When photovoltaic cells are hit by sunlight, photons are absorbed, electrons are released and capturing those free electrons causes an electric current. Photovoltaic cells create a direct current (DC), which must be transformed into an alternating current (AC) for industry and home use. Photovoltaic systems rely on an inverter to accomplish this conversion.
The majority of photovoltaic cells are made from monocrystalline or polycrystalline silicon. Monocrystalline photovoltaic panels are more expensive and laborious to make than polycrystalline, as they are made by growing a large, pure crystal in a furnace, and then cutting the crystal into individual squares. However, they do run more efficiently than polycrystalline panels. Roughly, 35 percent of the world's photovoltaic production is made from monocrystalline silicon, according to About.com.

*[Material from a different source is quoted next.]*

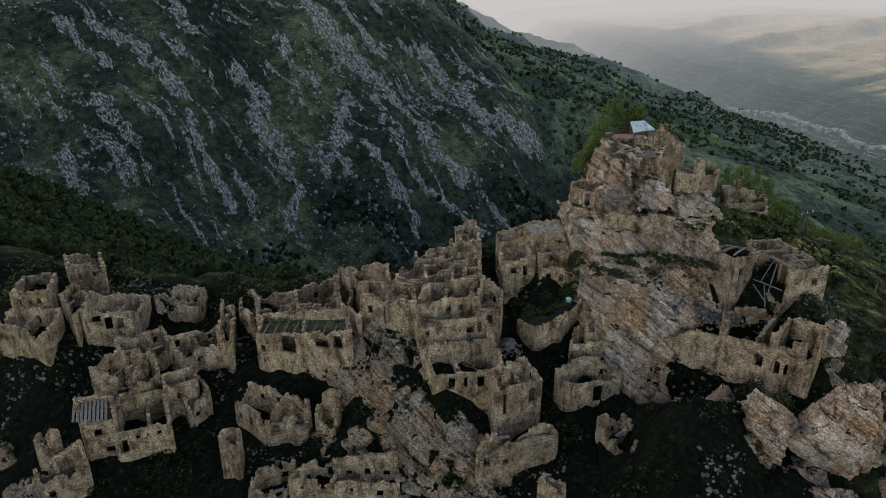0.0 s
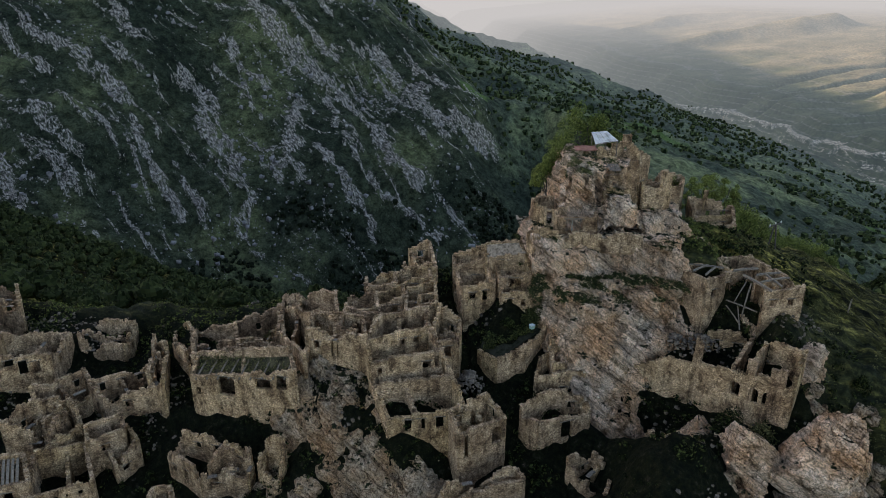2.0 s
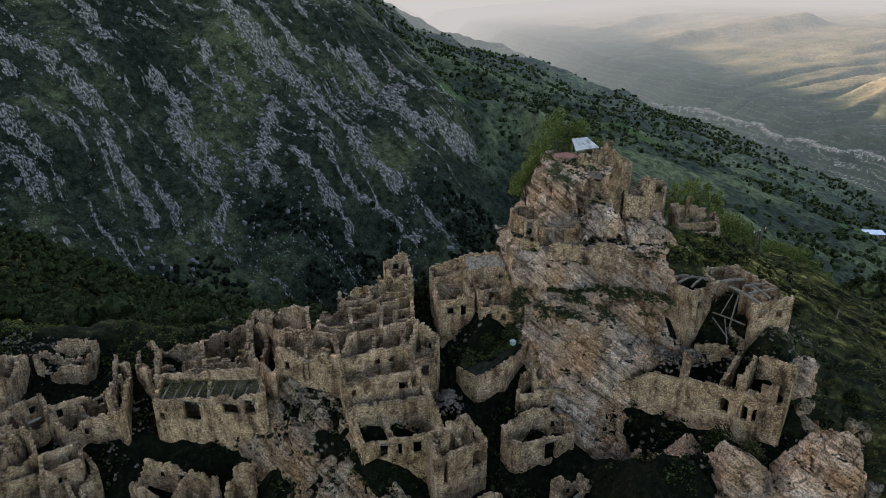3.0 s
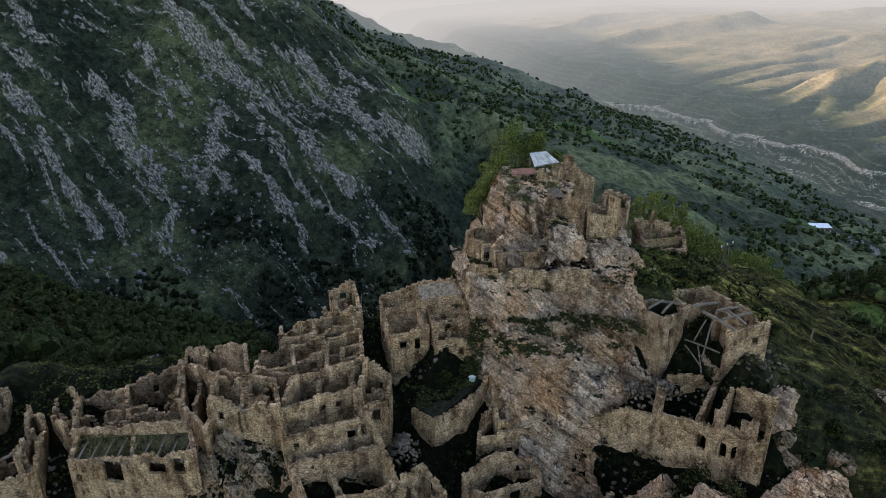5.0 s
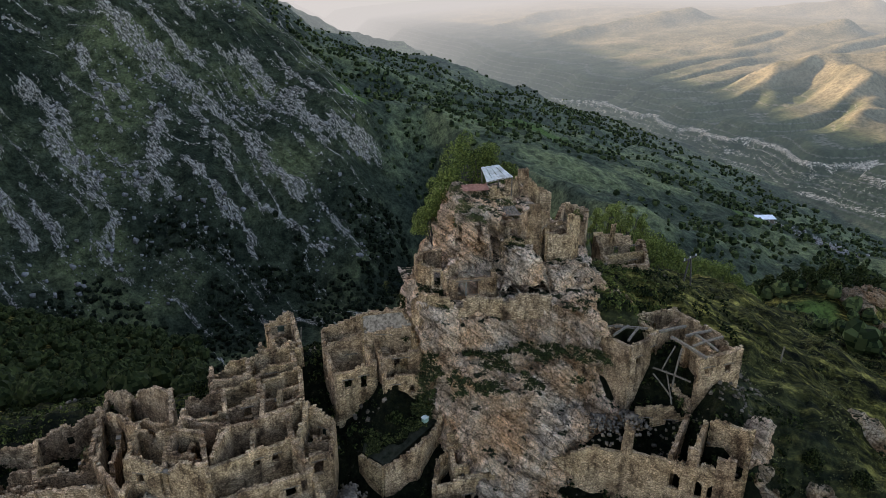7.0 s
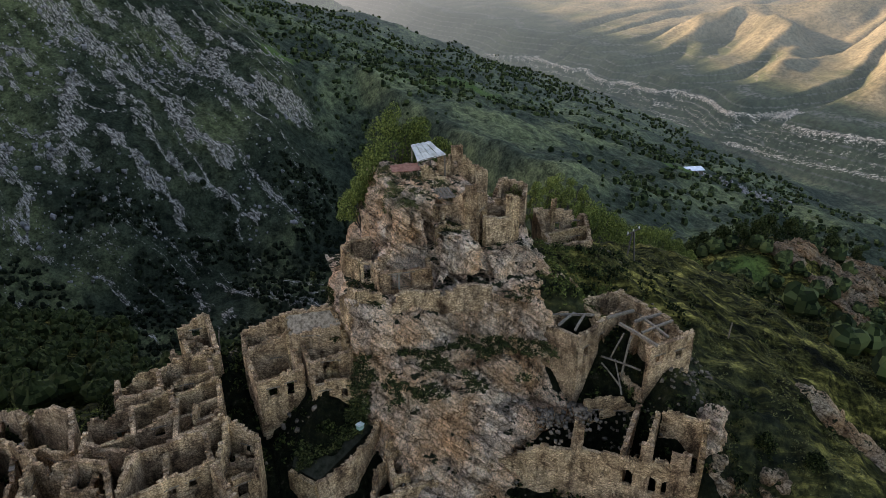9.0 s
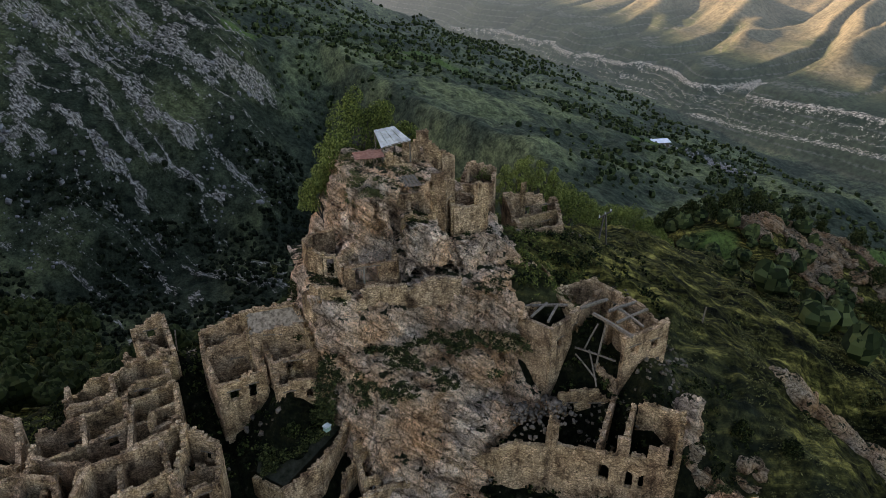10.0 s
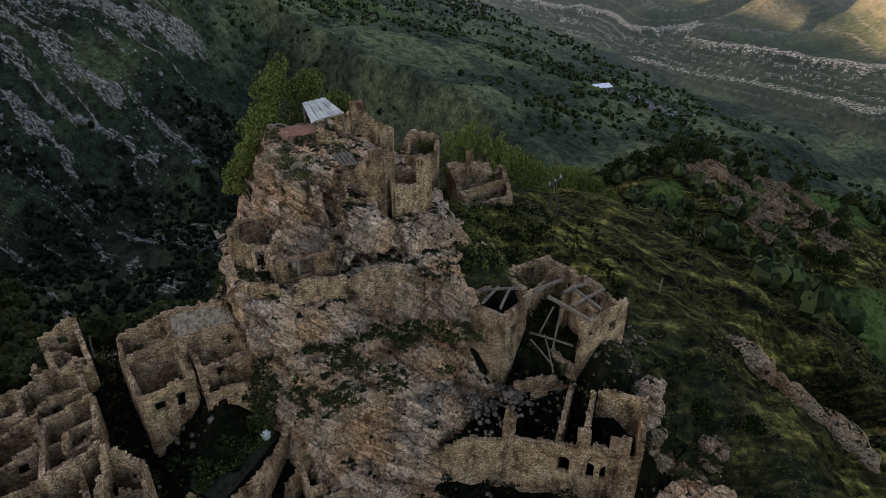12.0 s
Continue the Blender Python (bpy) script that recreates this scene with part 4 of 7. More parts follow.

Polycrystalline panels are made by molding molten silicon in blocks, which is quicker and more cost-effective. However, the result is a photovoltaic cell that is less efficient than a monocrystalline one. Approximately 45 percent of the world's photovoltaic production is made from polycrystalline silicon, according to About.com.
Thin film is another type of photovoltaic module, which involves embedding photovoltaic cells on a thin, pliant material like plastic, glass or heavy tin foil. Thin film photovoltaics are commonly used to power small devices for camping or military purposes.